De son côté, il envoie plein de messages, toujours les mêmes, quelque soit la personne qui le sort du pré.
Les chevaux comme tous les êtres vivants envoient des signes, sans y songer, sans rien décortiquer dans les arcanes de leur cerveau.
Chez les humains il est habituel de parler en terme de « langage non-verbal ».
Chez les chevaux, il est habituel de parler principalement en terme de « défenses ».

Dans chacune de mes moindres respirations, lorsque je suis en présence de « mon » cheval, je suis donc intensément attentive aux signes qu’il envoie. Ainsi je capte son refus de soumission, son désir de « bien faire » (pour en finir plus vite, pour obtenir une récompense), son impatience lorsqu’il ne comprend pas le code que je propose, son attention à ma petite personne, sa curiosité pour l’environnement, son soulagement, ses tensions, etc, etc… La liste est infinie.

Et voilà ce qui me passionne, cette relation au vivant au delà des apparences, ce qui se joue, ce qui se passe entre deux êtres vivants entiers, situés, chacun dans son monde.
Je poursuis mon exploration commencée il y a longtemps, une exploration « sur le terrain » comme je l’ai toujours fait au cours de mes traversées, de mes passages de vie.

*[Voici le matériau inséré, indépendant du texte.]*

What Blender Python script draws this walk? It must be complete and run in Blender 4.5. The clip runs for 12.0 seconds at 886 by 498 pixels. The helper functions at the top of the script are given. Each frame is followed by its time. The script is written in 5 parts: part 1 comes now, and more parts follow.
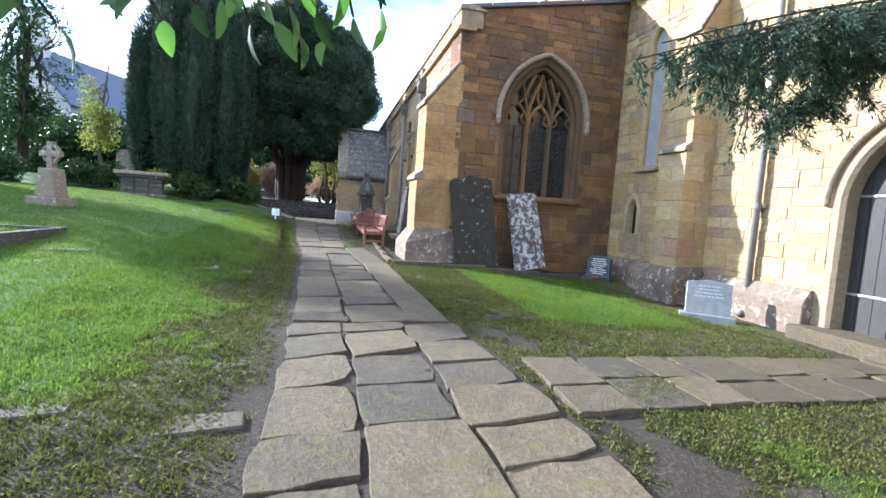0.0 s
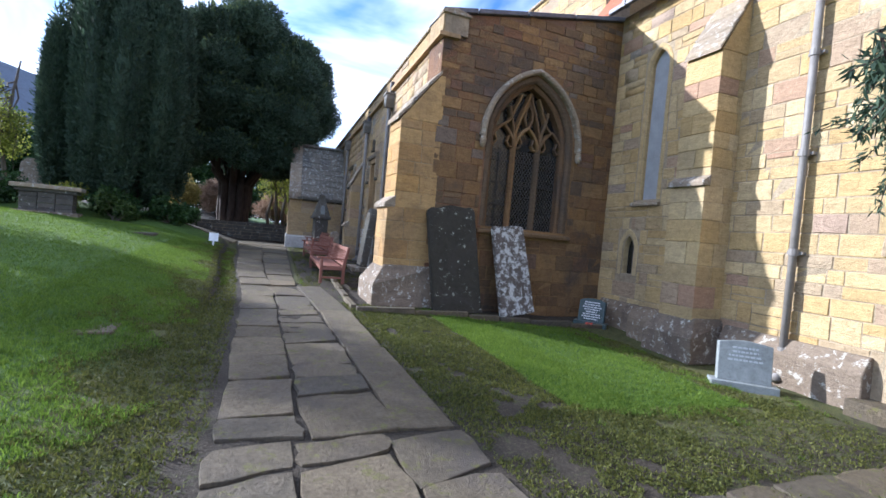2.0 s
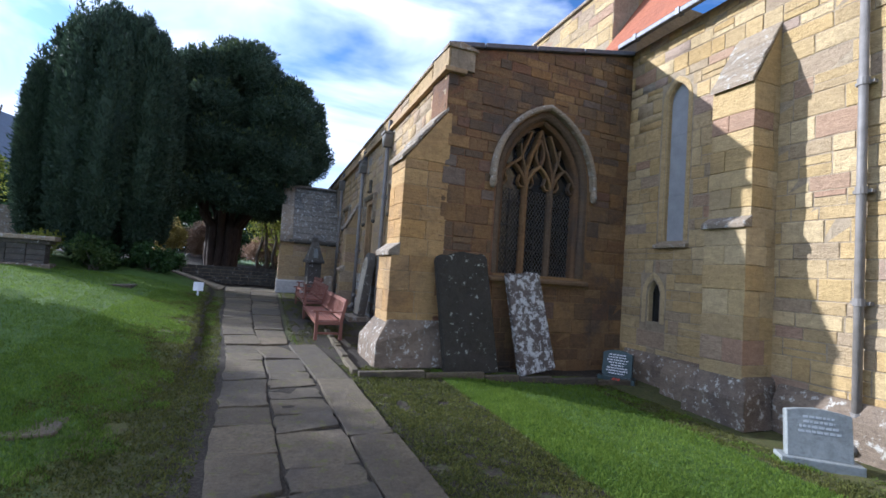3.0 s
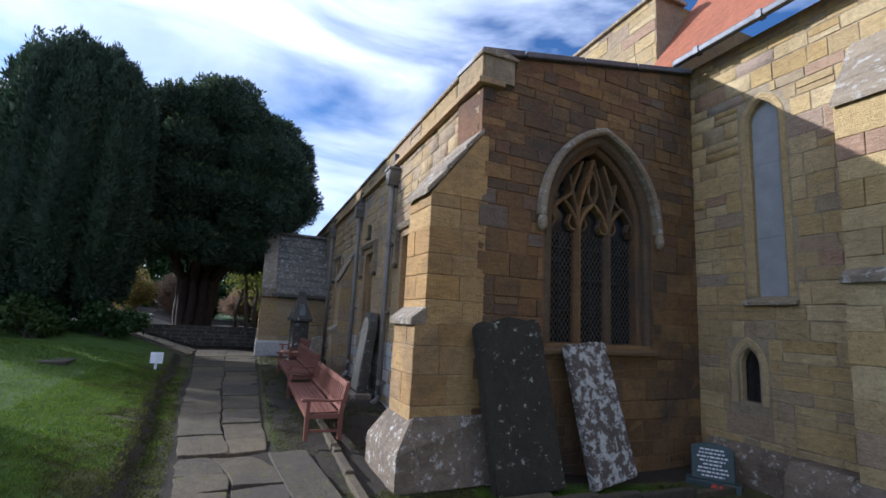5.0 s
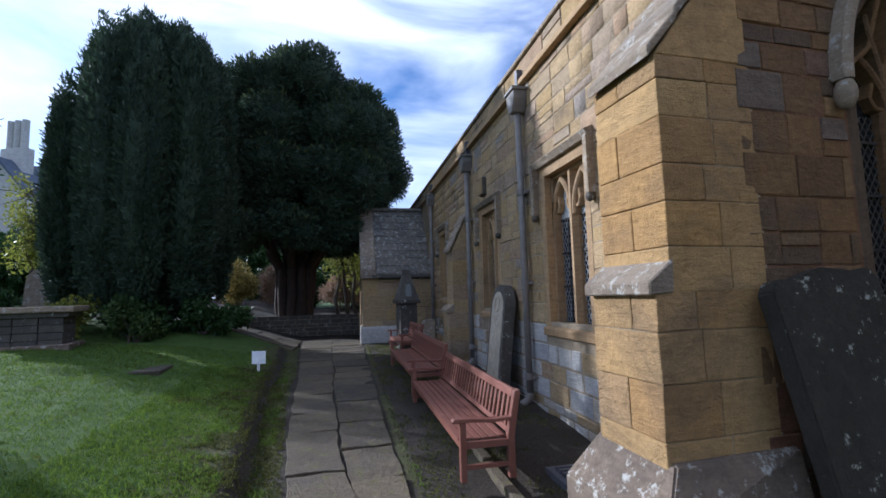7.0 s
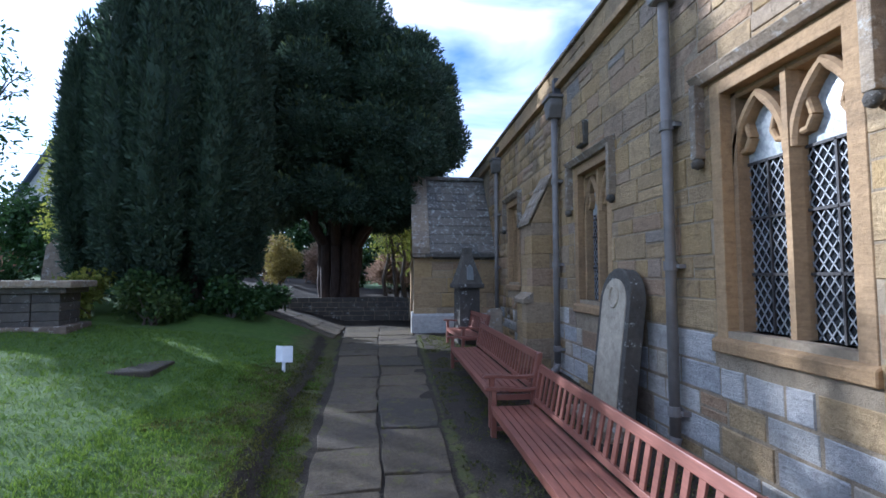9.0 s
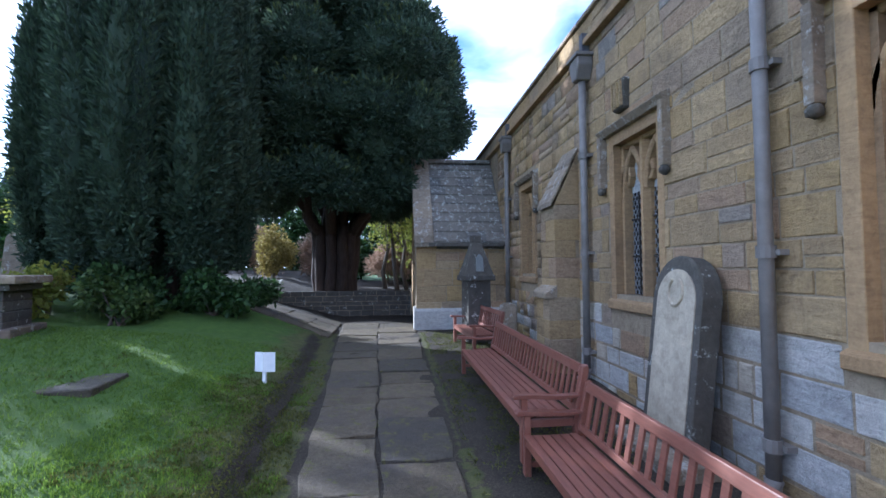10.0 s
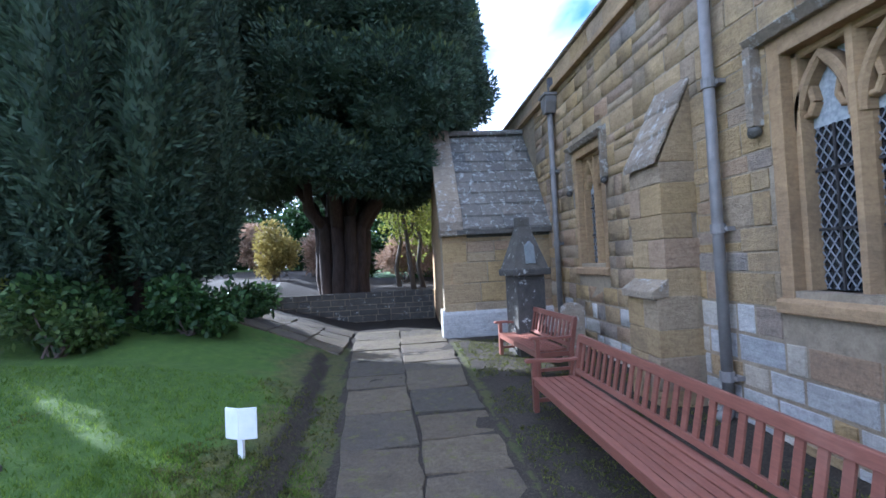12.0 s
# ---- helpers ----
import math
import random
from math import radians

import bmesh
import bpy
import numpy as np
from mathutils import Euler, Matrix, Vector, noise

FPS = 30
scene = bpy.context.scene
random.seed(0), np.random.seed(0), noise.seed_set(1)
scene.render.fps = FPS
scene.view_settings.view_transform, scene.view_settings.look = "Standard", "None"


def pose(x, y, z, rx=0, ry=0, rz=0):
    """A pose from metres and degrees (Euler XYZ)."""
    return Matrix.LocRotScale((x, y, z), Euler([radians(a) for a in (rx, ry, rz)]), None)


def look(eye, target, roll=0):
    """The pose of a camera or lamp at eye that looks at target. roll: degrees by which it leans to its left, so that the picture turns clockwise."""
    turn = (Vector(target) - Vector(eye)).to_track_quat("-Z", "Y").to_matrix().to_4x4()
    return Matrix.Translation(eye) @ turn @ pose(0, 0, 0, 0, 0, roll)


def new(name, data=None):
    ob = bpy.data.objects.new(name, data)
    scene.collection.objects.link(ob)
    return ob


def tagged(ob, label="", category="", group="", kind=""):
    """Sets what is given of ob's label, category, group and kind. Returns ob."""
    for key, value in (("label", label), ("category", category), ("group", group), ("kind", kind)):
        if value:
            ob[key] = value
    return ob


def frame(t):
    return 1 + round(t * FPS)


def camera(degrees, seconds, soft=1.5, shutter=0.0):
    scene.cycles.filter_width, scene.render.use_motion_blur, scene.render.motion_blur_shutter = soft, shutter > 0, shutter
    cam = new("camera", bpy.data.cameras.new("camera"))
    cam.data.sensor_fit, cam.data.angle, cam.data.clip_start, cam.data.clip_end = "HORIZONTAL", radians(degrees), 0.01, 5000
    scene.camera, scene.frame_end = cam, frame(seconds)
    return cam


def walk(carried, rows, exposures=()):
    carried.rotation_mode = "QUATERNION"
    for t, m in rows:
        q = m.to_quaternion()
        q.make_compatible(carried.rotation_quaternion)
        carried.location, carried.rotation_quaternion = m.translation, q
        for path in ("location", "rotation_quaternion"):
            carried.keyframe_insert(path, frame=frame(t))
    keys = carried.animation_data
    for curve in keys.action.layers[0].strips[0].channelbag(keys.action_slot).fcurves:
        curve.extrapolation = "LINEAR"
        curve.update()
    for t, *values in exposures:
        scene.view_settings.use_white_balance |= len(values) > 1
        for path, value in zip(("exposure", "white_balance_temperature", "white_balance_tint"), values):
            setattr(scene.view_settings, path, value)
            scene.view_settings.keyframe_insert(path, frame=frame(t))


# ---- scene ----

# ---- camera and walk ----
U = 0.92  # metres for one unit of the plan
cam = camera(88.0, 12.0, soft=1.6)
ROWS = [
    (0.0, -0.048, -0.273, 1.356, 85.40, -3.80, -13.89),
    (0.5, -0.048, 0.135, 1.392, 86.00, -4.12, -14.88),
    (1.0, -0.075, 0.533, 1.403, 86.35, -4.54, -17.34),
    (1.5, -0.076, 0.910, 1.484, 86.62, -5.07, -19.63),
    (2.0, -0.073, 1.371, 1.572, 88.50, -5.09, -19.82),
    (2.5, -0.112, 1.782, 1.641, 91.23, -4.88, -20.03),
    (3.0, -0.098, 2.252, 1.786, 93.04, -3.99, -20.90),
    (5.0, -0.042, 4.325, 2.085, 98.87, -2.91, -22.69),
    (5.5, -0.142, 4.892, 2.089, 97.89, -2.76, -22.38),
    (6.0, -0.199, 5.529, 2.072, 98.05, 0.69, -19.14),
    (6.5, -0.295, 6.085, 2.068, 97.51, 1.33, -16.49),
    (7.0, -0.179, 6.816, 2.062, 95.59, 1.58, -11.82),
    (7.5, -0.116, 7.382, 2.063, 95.16, -0.38, -7.59),
    (9.5, -0.222, 9.664, 2.096, 92.96, -0.00, -5.92),
    (10.0, -0.226, 10.200, 2.097, 92.36, 0.40, -6.04),
    (10.5, -0.273, 10.700, 2.119, 90.97, 1.02, -5.39),
    (11.0, -0.353, 11.226, 2.129, 90.07, 1.95, -5.45),
    (11.5, -0.418, 11.787, 2.140, 90.64, 2.34, -4.80),
    (12.0, -0.512, 12.327, 2.126, 91.50, 2.86, -5.16),
]
walk(cam, [(t, pose(U * x, U * y, U * z, rx, ry, rz)) for t, x, y, z, rx, ry, rz in ROWS],
     [(0.0, 1.85, 5250, 13), (1.5, 1.5, 5200, 15), (2.5, 1.0, 5150, 15), (3.0, 0.86, 5150, 15), (5.0, 0.42, 5200, 15), (5.5, 0.35, 5200, 15), (7.5, 0.40, 5000, 16), (9.5, 1.2, 4800, 15), (10.5, 1.7, 4800, 15), (11.5, 2.05, 4800, 15), (12.0, 2.0, 4800, 15)])

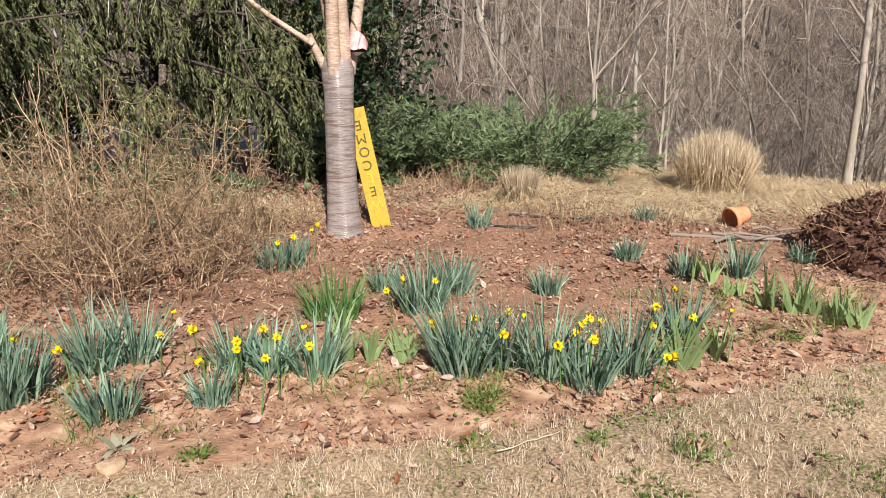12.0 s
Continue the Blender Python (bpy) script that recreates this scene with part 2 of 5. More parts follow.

Ni complice, ni compagnon.

Impossible complice, en fait.
Impossible compagnon puisque nous ne partagerons jamais un repas (cf étymologie du mot compagnon), nos régimes alimentaires étant aussi différents que notre aspect physique.

Par choix de ma part,
Par non-choix de la sienne,
Nous tentons d’établir une relation,
Une relation la plus confortable possible pour chacun de nous,
La moins pire dans le cadre défini,
Donc.

PS : incapable d’échapper à toute réflexion anthropomorphique, je me dis souvent que le cheval est comme un enfant (vis à vis des adultes qui s’affirment « responsables » de lui), il n’a pas d’autre choix que celui d’essayer de plaire, coûte que coûte.
L’enfant rebelle qui vit encore au fond de moi est formidablement compréhensif de « ça »!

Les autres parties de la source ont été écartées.